[begin Stored data]

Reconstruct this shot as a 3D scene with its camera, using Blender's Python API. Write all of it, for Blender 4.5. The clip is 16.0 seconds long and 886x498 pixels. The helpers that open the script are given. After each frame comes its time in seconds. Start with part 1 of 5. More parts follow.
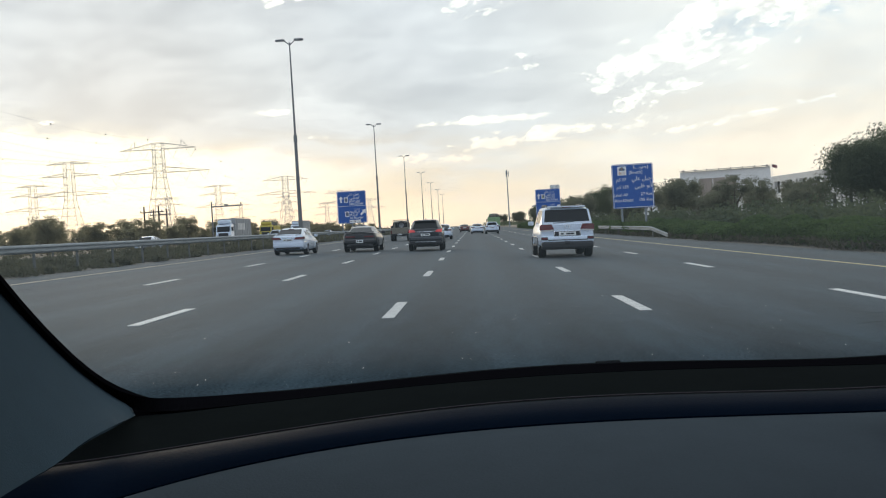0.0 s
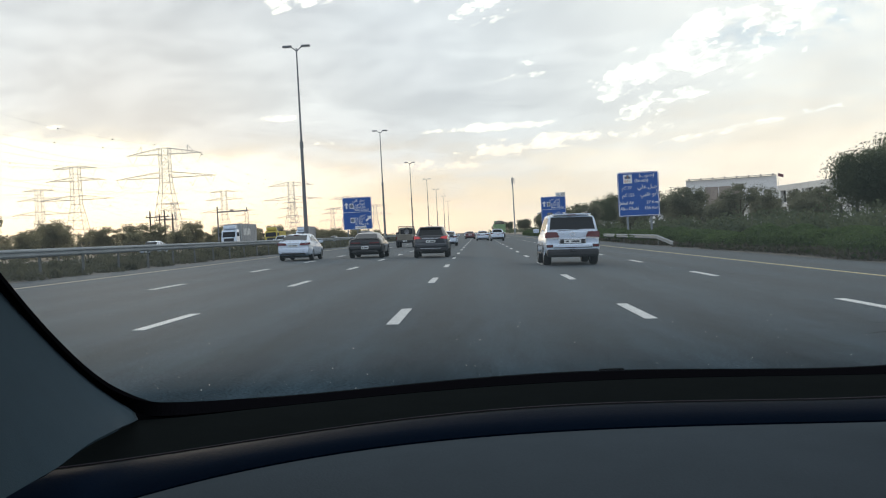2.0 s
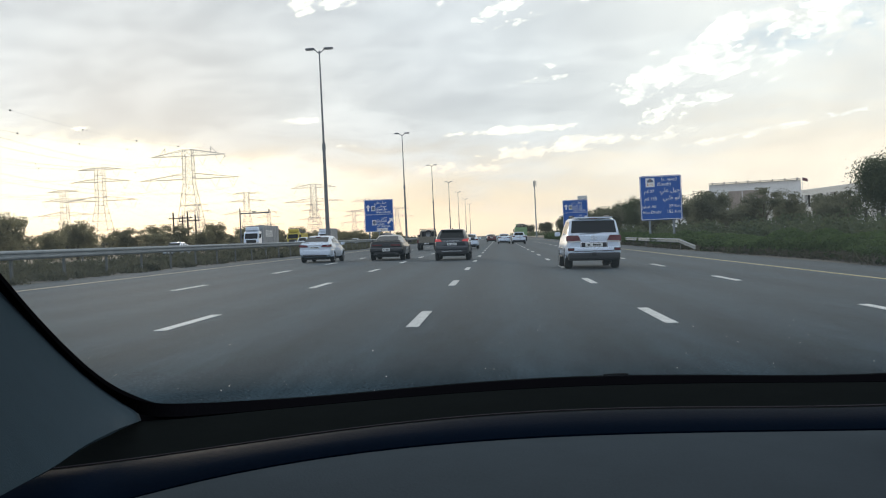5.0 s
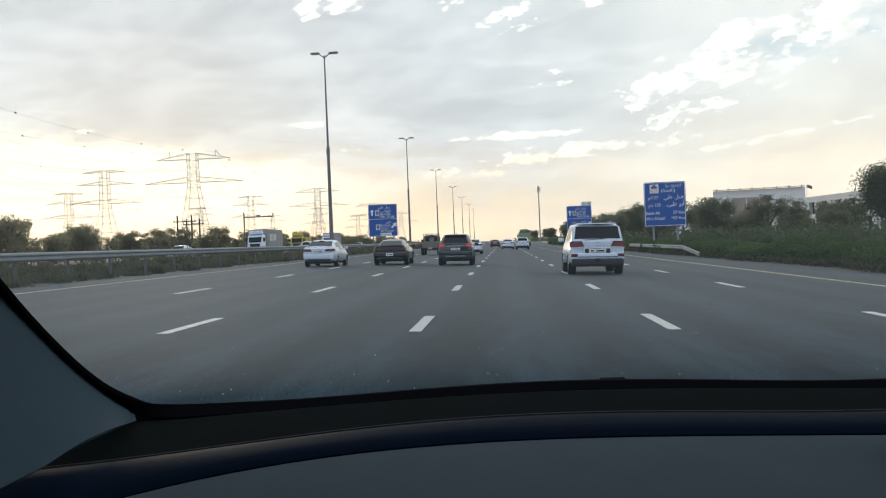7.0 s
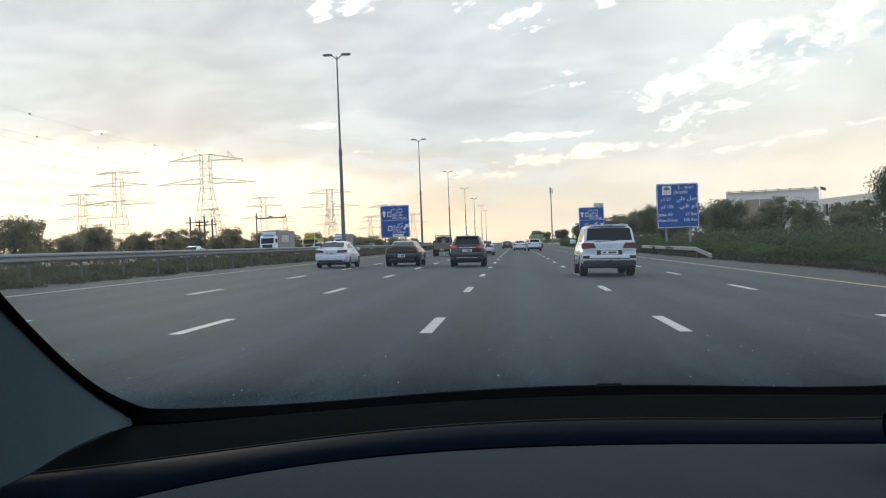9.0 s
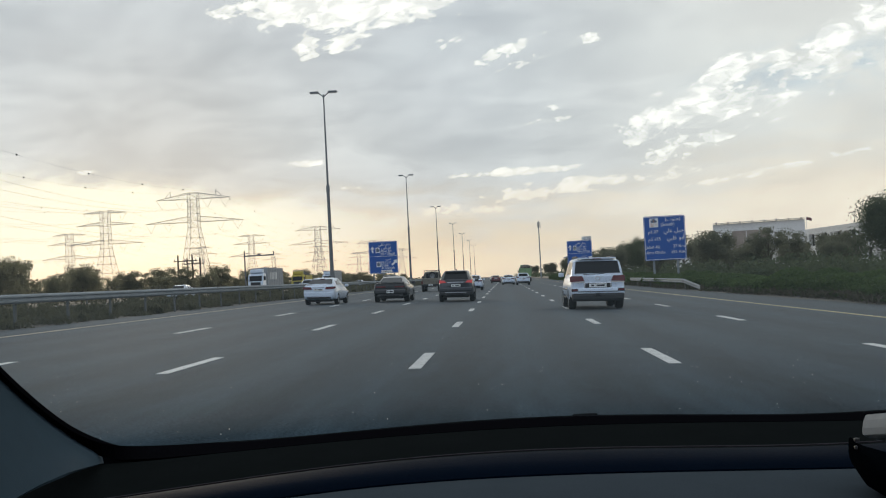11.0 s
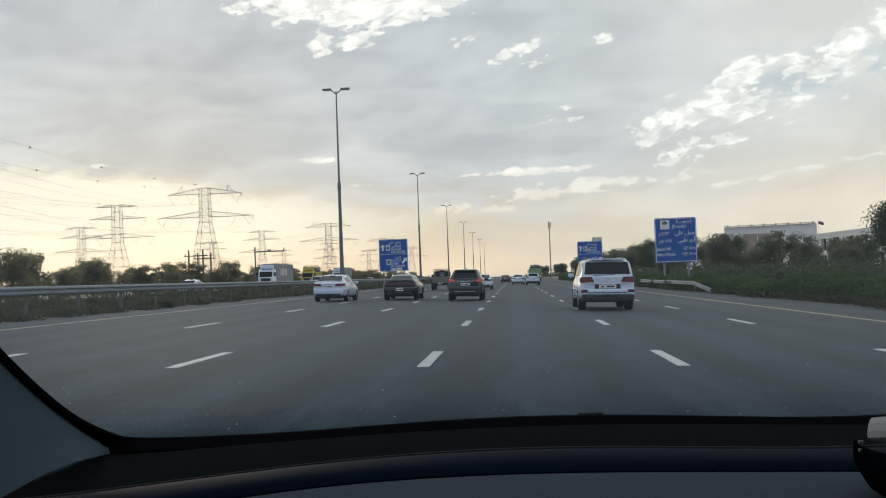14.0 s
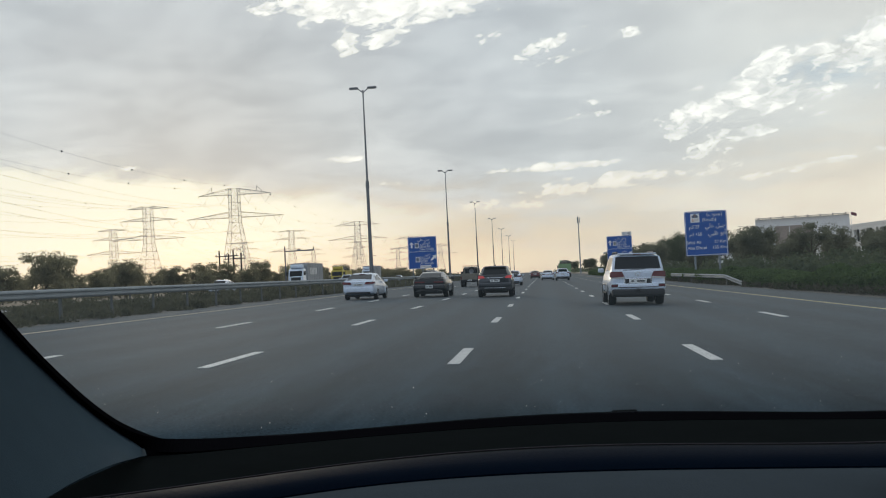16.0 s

[end Stored data]

## What the exercise asks
Copy out all of the data word for word. Do not carry over any picture.

## Reply
Reconstruct this shot as a 3D scene with its camera, using Blender's Python API. Write all of it, for Blender 4.5. The clip is 16.0 seconds long and 886x498 pixels. The helpers that open the script are given. After each frame comes its time in seconds. Start with part 1 of 5. More parts follow.
0.0 s
2.0 s
5.0 s
7.0 s
9.0 s
11.0 s
14.0 s
16.0 s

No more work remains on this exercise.